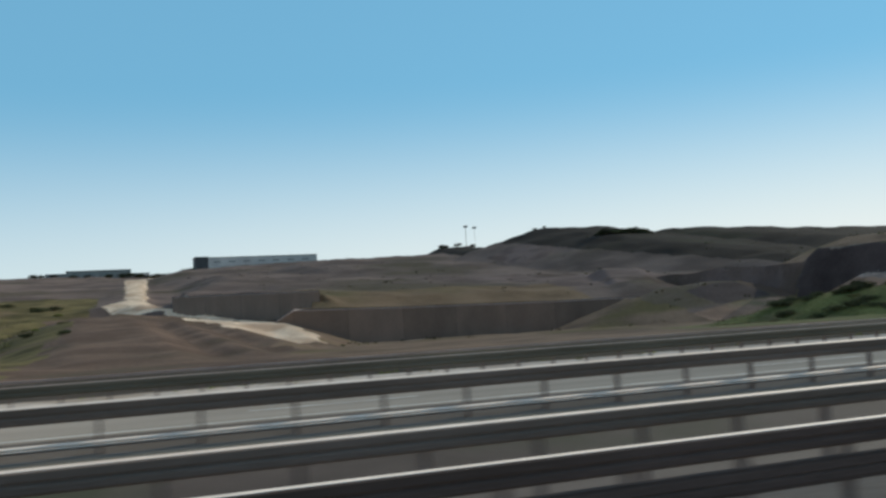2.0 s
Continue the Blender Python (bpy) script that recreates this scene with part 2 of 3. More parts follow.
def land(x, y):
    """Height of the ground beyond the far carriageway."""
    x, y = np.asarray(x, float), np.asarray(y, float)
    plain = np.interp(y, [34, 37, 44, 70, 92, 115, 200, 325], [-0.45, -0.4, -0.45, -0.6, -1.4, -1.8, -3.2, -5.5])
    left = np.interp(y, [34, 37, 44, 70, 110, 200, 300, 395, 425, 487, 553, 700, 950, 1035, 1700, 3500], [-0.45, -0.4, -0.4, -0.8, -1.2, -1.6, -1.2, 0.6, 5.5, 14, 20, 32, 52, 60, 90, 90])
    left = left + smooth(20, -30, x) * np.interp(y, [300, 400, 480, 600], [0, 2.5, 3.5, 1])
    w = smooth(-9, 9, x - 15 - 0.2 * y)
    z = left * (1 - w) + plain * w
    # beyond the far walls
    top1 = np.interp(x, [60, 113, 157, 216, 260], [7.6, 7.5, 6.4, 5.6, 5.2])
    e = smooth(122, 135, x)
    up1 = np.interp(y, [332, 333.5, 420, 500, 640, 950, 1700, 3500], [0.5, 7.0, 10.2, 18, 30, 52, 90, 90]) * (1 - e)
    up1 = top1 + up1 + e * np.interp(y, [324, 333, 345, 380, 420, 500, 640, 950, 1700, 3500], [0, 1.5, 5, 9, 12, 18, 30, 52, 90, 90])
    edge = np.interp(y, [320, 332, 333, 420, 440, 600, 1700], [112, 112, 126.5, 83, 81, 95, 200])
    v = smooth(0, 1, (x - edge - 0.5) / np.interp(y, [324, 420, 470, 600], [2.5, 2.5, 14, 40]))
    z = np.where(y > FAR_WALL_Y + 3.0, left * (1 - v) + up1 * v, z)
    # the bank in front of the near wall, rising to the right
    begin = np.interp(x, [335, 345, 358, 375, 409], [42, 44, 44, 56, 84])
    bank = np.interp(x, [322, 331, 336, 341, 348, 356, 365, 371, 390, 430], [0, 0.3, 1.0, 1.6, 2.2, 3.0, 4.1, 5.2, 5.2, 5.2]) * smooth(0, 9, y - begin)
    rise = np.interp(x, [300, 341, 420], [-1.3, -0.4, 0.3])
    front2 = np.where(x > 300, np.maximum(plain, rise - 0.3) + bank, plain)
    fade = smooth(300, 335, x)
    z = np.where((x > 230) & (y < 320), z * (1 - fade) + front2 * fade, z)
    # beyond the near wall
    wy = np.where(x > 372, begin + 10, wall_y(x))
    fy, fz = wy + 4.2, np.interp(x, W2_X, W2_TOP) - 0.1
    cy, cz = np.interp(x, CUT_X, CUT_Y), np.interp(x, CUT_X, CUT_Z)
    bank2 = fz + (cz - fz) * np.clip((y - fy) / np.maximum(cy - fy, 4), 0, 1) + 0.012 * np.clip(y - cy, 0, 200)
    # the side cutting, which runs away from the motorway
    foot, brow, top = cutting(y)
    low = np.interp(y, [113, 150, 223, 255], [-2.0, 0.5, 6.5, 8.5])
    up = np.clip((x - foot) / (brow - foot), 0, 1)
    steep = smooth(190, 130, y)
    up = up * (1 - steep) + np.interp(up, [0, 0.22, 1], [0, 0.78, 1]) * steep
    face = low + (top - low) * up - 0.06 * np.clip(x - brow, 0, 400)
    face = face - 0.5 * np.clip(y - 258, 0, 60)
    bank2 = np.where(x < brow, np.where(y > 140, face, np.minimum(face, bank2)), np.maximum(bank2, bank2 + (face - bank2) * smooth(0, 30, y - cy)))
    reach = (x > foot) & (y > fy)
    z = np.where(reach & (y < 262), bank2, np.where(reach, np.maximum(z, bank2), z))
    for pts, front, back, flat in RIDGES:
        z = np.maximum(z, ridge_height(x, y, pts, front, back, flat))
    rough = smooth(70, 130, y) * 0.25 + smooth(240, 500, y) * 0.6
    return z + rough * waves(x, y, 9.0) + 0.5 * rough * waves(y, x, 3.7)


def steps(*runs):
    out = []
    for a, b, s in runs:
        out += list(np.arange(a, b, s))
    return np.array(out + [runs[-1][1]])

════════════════

STATED EXERCISE
Reproduce every line of the material precisely, omitting its pictures.

EXERCISE SOLUTION
2.0 s
Continue the Blender Python (bpy) script that recreates this scene with part 2 of 3. More parts follow.
def land(x, y):
    """Height of the ground beyond the far carriageway."""
    x, y = np.asarray(x, float), np.asarray(y, float)
    plain = np.interp(y, [34, 37, 44, 70, 92, 115, 200, 325], [-0.45, -0.4, -0.45, -0.6, -1.4, -1.8, -3.2, -5.5])
    left = np.interp(y, [34, 37, 44, 70, 110, 200, 300, 395, 425, 487, 553, 700, 950, 1035, 1700, 3500], [-0.45, -0.4, -0.4, -0.8, -1.2, -1.6, -1.2, 0.6, 5.5, 14, 20, 32, 52, 60, 90, 90])
    left = left + smooth(20, -30, x) * np.interp(y, [300, 400, 480, 600], [0, 2.5, 3.5, 1])
    w = smooth(-9, 9, x - 15 - 0.2 * y)
    z = left * (1 - w) + plain * w
    # beyond the far walls
    top1 = np.interp(x, [60, 113, 157, 216, 260], [7.6, 7.5, 6.4, 5.6, 5.2])
    e = smooth(122, 135, x)
    up1 = np.interp(y, [332, 333.5, 420, 500, 640, 950, 1700, 3500], [0.5, 7.0, 10.2, 18, 30, 52, 90, 90]) * (1 - e)
    up1 = top1 + up1 + e * np.interp(y, [324, 333, 345, 380, 420, 500, 640, 950, 1700, 3500], [0, 1.5, 5, 9, 12, 18, 30, 52, 90, 90])
    edge = np.interp(y, [320, 332, 333, 420, 440, 600, 1700], [112, 112, 126.5, 83, 81, 95, 200])
    v = smooth(0, 1, (x - edge - 0.5) / np.interp(y, [324, 420, 470, 600], [2.5, 2.5, 14, 40]))
    z = np.where(y > FAR_WALL_Y + 3.0, left * (1 - v) + up1 * v, z)
    # the bank in front of the near wall, rising to the right
    begin = np.interp(x, [335, 345, 358, 375, 409], [42, 44, 44, 56, 84])
    bank = np.interp(x, [322, 331, 336, 341, 348, 356, 365, 371, 390, 430], [0, 0.3, 1.0, 1.6, 2.2, 3.0, 4.1, 5.2, 5.2, 5.2]) * smooth(0, 9, y - begin)
    rise = np.interp(x, [300, 341, 420], [-1.3, -0.4, 0.3])
    front2 = np.where(x > 300, np.maximum(plain, rise - 0.3) + bank, plain)
    fade = smooth(300, 335, x)
    z = np.where((x > 230) & (y < 320), z * (1 - fade) + front2 * fade, z)
    # beyond the near wall
    wy = np.where(x > 372, begin + 10, wall_y(x))
    fy, fz = wy + 4.2, np.interp(x, W2_X, W2_TOP) - 0.1
    cy, cz = np.interp(x, CUT_X, CUT_Y), np.interp(x, CUT_X, CUT_Z)
    bank2 = fz + (cz - fz) * np.clip((y - fy) / np.maximum(cy - fy, 4), 0, 1) + 0.012 * np.clip(y - cy, 0, 200)
    # the side cutting, which runs away from the motorway
    foot, brow, top = cutting(y)
    low = np.interp(y, [113, 150, 223, 255], [-2.0, 0.5, 6.5, 8.5])
    up = np.clip((x - foot) / (brow - foot), 0, 1)
    steep = smooth(190, 130, y)
    up = up * (1 - steep) + np.interp(up, [0, 0.22, 1], [0, 0.78, 1]) * steep
    face = low + (top - low) * up - 0.06 * np.clip(x - brow, 0, 400)
    face = face - 0.5 * np.clip(y - 258, 0, 60)
    bank2 = np.where(x < brow, np.where(y > 140, face, np.minimum(face, bank2)), np.maximum(bank2, bank2 + (face - bank2) * smooth(0, 30, y - cy)))
    reach = (x > foot) & (y > fy)
    z = np.where(reach & (y < 262), bank2, np.where(reach, np.maximum(z, bank2), z))
    for pts, front, back, flat in RIDGES:
        z = np.maximum(z, ridge_height(x, y, pts, front, back, flat))
    rough = smooth(70, 130, y) * 0.25 + smooth(240, 500, y) * 0.6
    return z + rough * waves(x, y, 9.0) + 0.5 * rough * waves(y, x, 3.7)


def steps(*runs):
    out = []
    for a, b, s in runs:
        out += list(np.arange(a, b, s))
    return np.array(out + [runs[-1][1]])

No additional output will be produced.